作品は11月24日に上映され、公開後には作品を手掛けた佐藤竜憲監督、作品に出演した瀬戸みちる、豊田崇史、野辺富三、冲正人、虎太郎、江藤あや、新宅康弘、森本のぶ、ドロンズ石本らとともに登壇し、映画製作にまつわる経緯などを語りました。

佐藤監督はこの映画のテーマとして「普通って何だろう?」を最大の焦点としたことをコメント。

その中でも映画の撮影中にも、普通ではない人々にたくさん出会い、さまざまに感じたことがあり「白黒をはっきり付けなくても良い。

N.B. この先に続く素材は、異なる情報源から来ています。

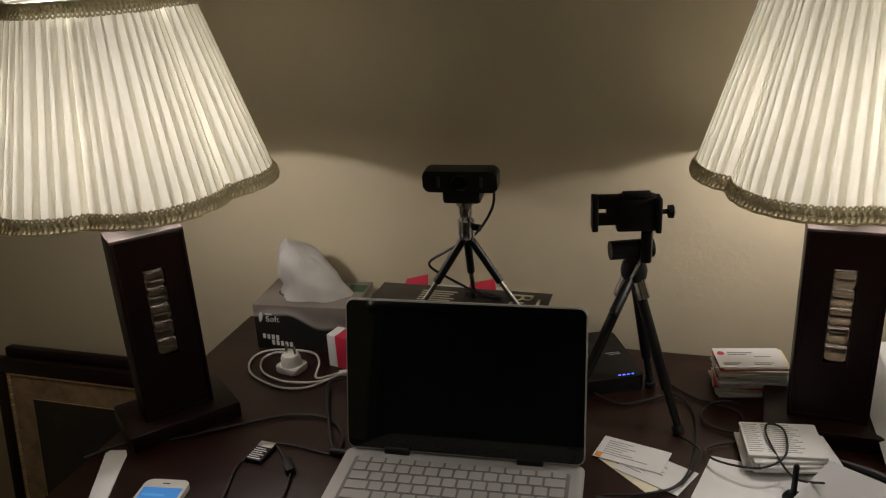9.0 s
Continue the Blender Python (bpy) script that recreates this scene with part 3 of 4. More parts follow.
# ---- tripod with phone holder ----
def phone_tripod():
    t = thing("tabletop_tripod", pose(-1.042, 1.433, TOP), "black tabletop tripod with pan handle and empty phone clamp", "tripod")
    leg_set(t, (0, 0, 0.210), [(0.068, -0.045, 0), (-0.082, -0.034, 0), (0.024, 0.070, 0)], None, 0.0070, 0.0052, 0.72, BLACKM, BLACKM)
    for x, y in ((0.013, -0.009), (-0.016, -0.007), (0.005, 0.014)):
        part("leg_collar", tube(bmesh.new(), [(x * 0.35, y * 0.35, 0.206), (x * 1.1, y * 1.1, 0.176)], 0.0088, 12), CHROME, t, "chrome leg collar")
    hd = lathe(bmesh.new(), [(0.011, 0.196), (0.016, 0.200), (0.0175, 0.212), (0.015, 0.222), (0.012, 0.226), (0.013, 0.236), (0.005, 0.237)], 20)
    part("head", hd, BLACK, t, "black pan head")
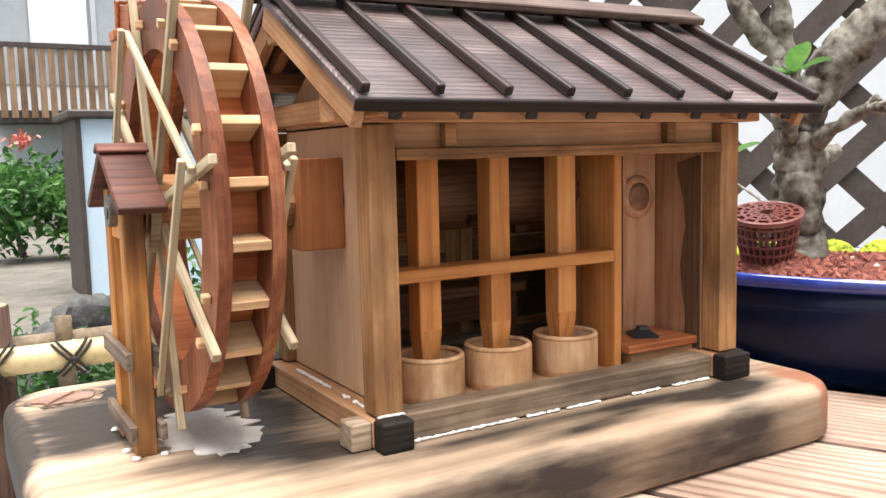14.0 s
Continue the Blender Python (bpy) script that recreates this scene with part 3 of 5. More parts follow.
bm = bmesh.new()
vs = [bm.verts.new(p) for p in ((-60, -60, GZ - 0.035), (60, -60, GZ - 0.035), (60, 60, GZ - 0.035), (-60, 60, GZ - 0.035))]
bm.faces.new(vs)
tagged(part("ground", bm, SOIL), "dark grey-brown garden soil with fine gravel", "ground", kind="structure")
tagged(part("patio", prism(patio_outline(), GZ - 0.12, GZ, 0.008, 2), CONCRETE), "pale grey concrete patio with stains, painted shade and a curved edge", "pavement", kind="structure")

# ---- picnic table ----
TABLE_M = Matrix.Rotation(T_ANG, 4, "Z")
TOP, TH = 0.74, 0.030
V0, V1 = -0.1545, 1.26
table = thing("picnic_table", "weathered reddish-brown cedar picnic table with stone tray", "table", m=TABLE_M)
for u0, u1 in ((-0.1440, -0.0547), (-0.0517, 0.0380), (0.0410, 0.130), (-0.385, -0.2985), (-0.487, -0.3885), (-0.600, -0.4905)):
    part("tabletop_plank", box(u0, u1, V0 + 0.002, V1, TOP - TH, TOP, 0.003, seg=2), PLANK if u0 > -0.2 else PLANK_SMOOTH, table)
part("tray_floor", box(-0.2975, -0.146, -0.106, V1, TOP - 0.045, TOP - 0.035), BEAM, table)
tray_end = part("tray_end_board", box(-0.2965, -0.1475, -0.166, -0.110, TOP - 0.032, TOP - 0.000, 0.004, seg=2), WEATHERED, table, "grey lichen-stained weathered end board")
part("tray_front_board", box(-0.296, -0.148, -0.158, -0.140, TOP - 0.075, TOP - 0.034, 0.002), BEAM, table)
for v in (0.045, 1.05):
    part("crossbeam", box(-0.90, 0.49, v, v + 0.038, 0.292, 0.3668, 0.003), BEAM, table)
    part("top_bearer", box(-0.57, 0.115, v + 0.021, v + 0.0365, TOP - TH - 0.068, TOP - TH - 0.001, 0.003), BEAM, table)
    for a, b in ((0.075, 0.18), (-0.52, -0.65)):
        m = a + (b - a) * (TOP - TH - 0.367) / (TOP - TH - GZ)
        rod("leg", (a, v + 0.004, TOP - TH - 0.001), (m, v + 0.004, 0.3675), 0.07, 0.033, 0.003, BEAM, table, up=(0, 1, 0))
        rod("leg", (a, v + 0.0615, TOP - TH - 0.001), (b, v + 0.0615, GZ), 0.07, 0.046, 0.003, BEAM, table, up=(0, 1, 0))
    for u, v0, v1, z in ((0.150, v + 0.085, v + 0.108, 0.335), (-0.640, v - 0.010, v - 0.0005, 0.335), (0.155, v - 0.010, v - 0.0005, 0.335)):
        bolt = part("bolt", tube([(u, v0, z), (u, v1, z)], 0.0055, 12), STEEL, table, "steel bolt")
        part("washer", tube([(u, (v0 if v1 > v + 0.05 else v1) - 0.0002, z), (u, (v0 if v1 > v + 0.05 else v1) + 0.0018, z)] if v1 > v + 0.05 else [(u, v1 - 0.0018, z), (u, v1, z)], 0.011, 16), STEEL, bolt)
for us in ((0.250, 0.345, 0.441, 0.537), (-0.668, -0.772, -0.876, -0.980)):
    for a, b in zip(us, us[1:]):
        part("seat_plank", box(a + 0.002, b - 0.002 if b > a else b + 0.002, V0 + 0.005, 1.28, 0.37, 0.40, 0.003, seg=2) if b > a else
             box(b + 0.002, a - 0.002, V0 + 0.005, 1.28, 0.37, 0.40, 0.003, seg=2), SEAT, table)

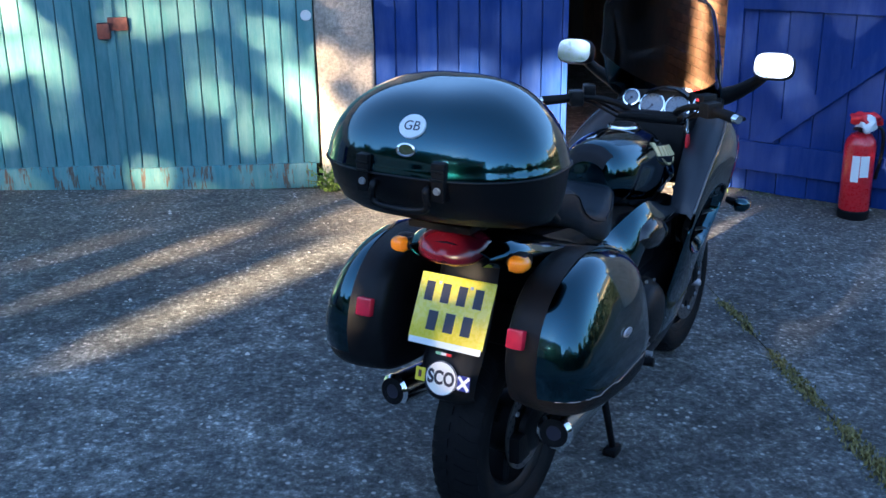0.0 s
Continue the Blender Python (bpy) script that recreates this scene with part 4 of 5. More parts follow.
# mirrors
for s in (-1, 1):
    c = Vector((1.356, s * 0.385, 1.222 if s < 0 else 1.228))
    turn = Matrix.Translation(c) @ Matrix.Rotation(-s * (0.10 if s < 0 else -0.02), 4, "Z") @ Matrix.Rotation(0.275, 4, "Y")
    rings = []
    for x, k in ((-0.018, 0.93), (-0.010, 1.0), (0.016, 1.0), (0.042, 0.90), (0.060, 0.65), (0.068, 0.30), (0.070, 0.08)):
        rings.append([turn @ Vector((x, yy * k, zz * k)) for yy, zz in oval(32, 0.072, 0.049, 3.2)])
    mir = part("mirror", skin(rings), BLACK, bike, "black mirror shell on a stalk", sharp=60)
    face = [[turn @ Vector((-0.0195, yy * k, zz * k)) for yy, zz in oval(32, 0.067, 0.0445, 3.2)] for k in (1.0, 0.02)]
    part("mirror_glass", skin(face, caps=False), MIRROR, mir, "bright mirror glass", smooth=False)
    part("stalk", tube([(1.425, s * 0.190, 1.085), (1.425, s * 0.245, 1.110), (1.405, s * 0.315, 1.155), (1.385, s * 0.362, 1.200)], [0.034, 0.028, 0.021, 0.020], 14), BLACK, mir)

# indicators
def indicator(c, s, stem, r=0.026):
    c = Vector(c)
    body = part("indicator", tube([stem, c + Vector((0.0, s * -0.012, 0))], [0.012, 0.020], 12), BLACK, bike, "amber indicator on a black stem")
    rings = []
    for y, k in ((-0.022, 0.55), (-0.012, 0.95), (0.006, 1.0), (0.022, 0.85), (0.032, 0.45), (0.034, 0.1)):
        rings.append([c + Vector((u * k, s * y, v * k)) for u, v in oval(20, r * 1.35, r, 2.6)])
    return body, rings


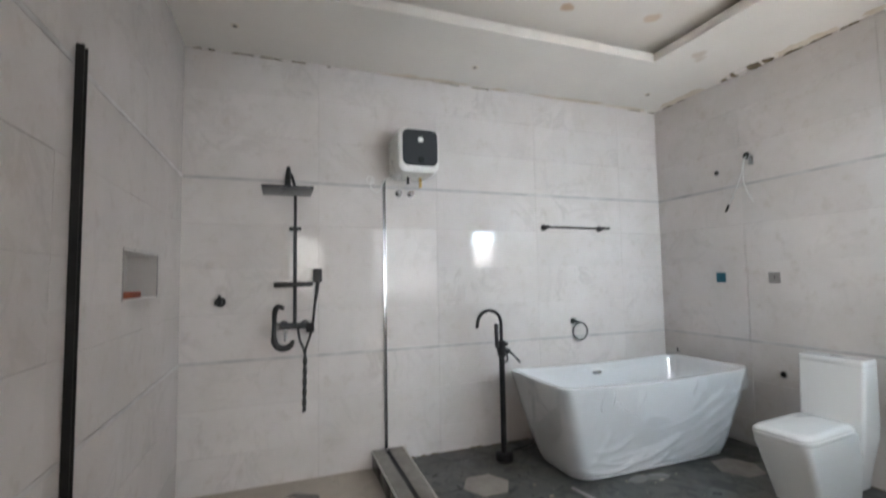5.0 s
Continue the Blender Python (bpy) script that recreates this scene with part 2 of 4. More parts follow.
M["roomfloor"] = plain("grey_screed", (0.30, 0.29, 0.27), 0.7, dirt=0.4)
M["ground"] = plain("pale_dry_ground", (0.45, 0.41, 0.35), 0.9, dirt=0.4)
M["niche"] = plain("grey_niche_tile", (0.62, 0.59, 0.565), 0.35, vary=0.15, dirt=0.5)
M["mould"] = plain("mouldy_board_edge", (0.22, 0.175, 0.11), 0.95, vary=0.6, dirt=0.8, dirt_colour=(0.4, 0.33, 0.22))
M["black"] = plain("matt_black_metal", (0.018, 0.018, 0.019), 0.38, 0.3, dirt=0.25, dirt_colour=(0.09, 0.085, 0.08))
M["blackgloss"] = plain("black_glass_panel", (0.02, 0.022, 0.025), 0.15, 0.0, vary=0.05, bump=0.0)
M["slab"] = plain("dark_slate_panel", (0.022, 0.026, 0.026), 0.42, vary=0.3, dirt=0.3, dirt_colour=(0.07, 0.07, 0.065))
M["graphite"] = plain("graphite_front_panel", (0.045, 0.05, 0.055), 0.3, bump=0.0, vary=0.05)
M["chrome"] = plain("chrome", (0.42, 0.42, 0.43), 0.22, 1.0, bump=0.02)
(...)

その意味では『グレーゾーンの美学』というべきものを伝えたかったのかもしれません」と、深い思いをもって物語を紡ぎ出したことを振り返ります。

一方、撮影はスタッフ、キャストが同じ旅館に泊まり和気あいあいとした雰囲気で進行、この日訪れたキャストは「合宿のようで楽しかった」と印象に残る現場であったことを回想していました。

「普通である」こととポジティブに生きることの関係


作品のタイトルから印象的な作品でありますが、そのオープニングのタイトルの出し方に「えっ?」と驚かされるところがあります。

このタイトルはそのままエンディングにつながる、ある意味伏線のようなものであり、物語の筋と合わせて終焉を迎えた時に「なるほど」と感じさせる、印象深い作りとなっている作品であります。

主人公の少女・優子は胸にさまざまな思いをいだきながらも、その悩みが多すぎて決断ができない、「答えが出せない」状況に陥っている少女。近年の若者に対して「自分の意見を持たない」「自主性がない」「夢を見ていない」と批判的な声が上がることもありますが、優子はこの若者像にかなり当てはまっているようにも見え、その意味で彼女の姿は近年の若者のが抱いているさまざまな不安感や、彼らの真の姿を感じさせます

主演の瀬戸みちる

この視点で見ると、彼女の「決断できない」という性質は、その複雑な彼女自身の周りの状況におけるバランス保持のために、決断自体が難しくなっていることから起因しているとも見られ、彼女が自分自身に対し「普通である」ことを望むのは、そのさまざまなしがらみから逃げたい、という願望を抱いているから、と考えられることでしょう。

物語は展開する毎に積み上がっていくさまざまな出来事の中で、彼女が傷つき悩みを増やしていきながら、最後に何らかの結論を示していきます

ヤクザの娘という設定はある意味極論的な条件ではありながら、現実に彼女と同じような悩みを持つ若者がたくさんいるであろうことも想像できるところであり、「普通である」ということ、人が生きていくということの両方を、実際にどう結びつけて考えていくべきかを考えさせられる物語であるといえます。

ラストはどちらかというと優子に対してはハッピーエンドではないものの「自分の人生をポジティブに生きていくには」といった問題を深く考えさせられる結末となっています。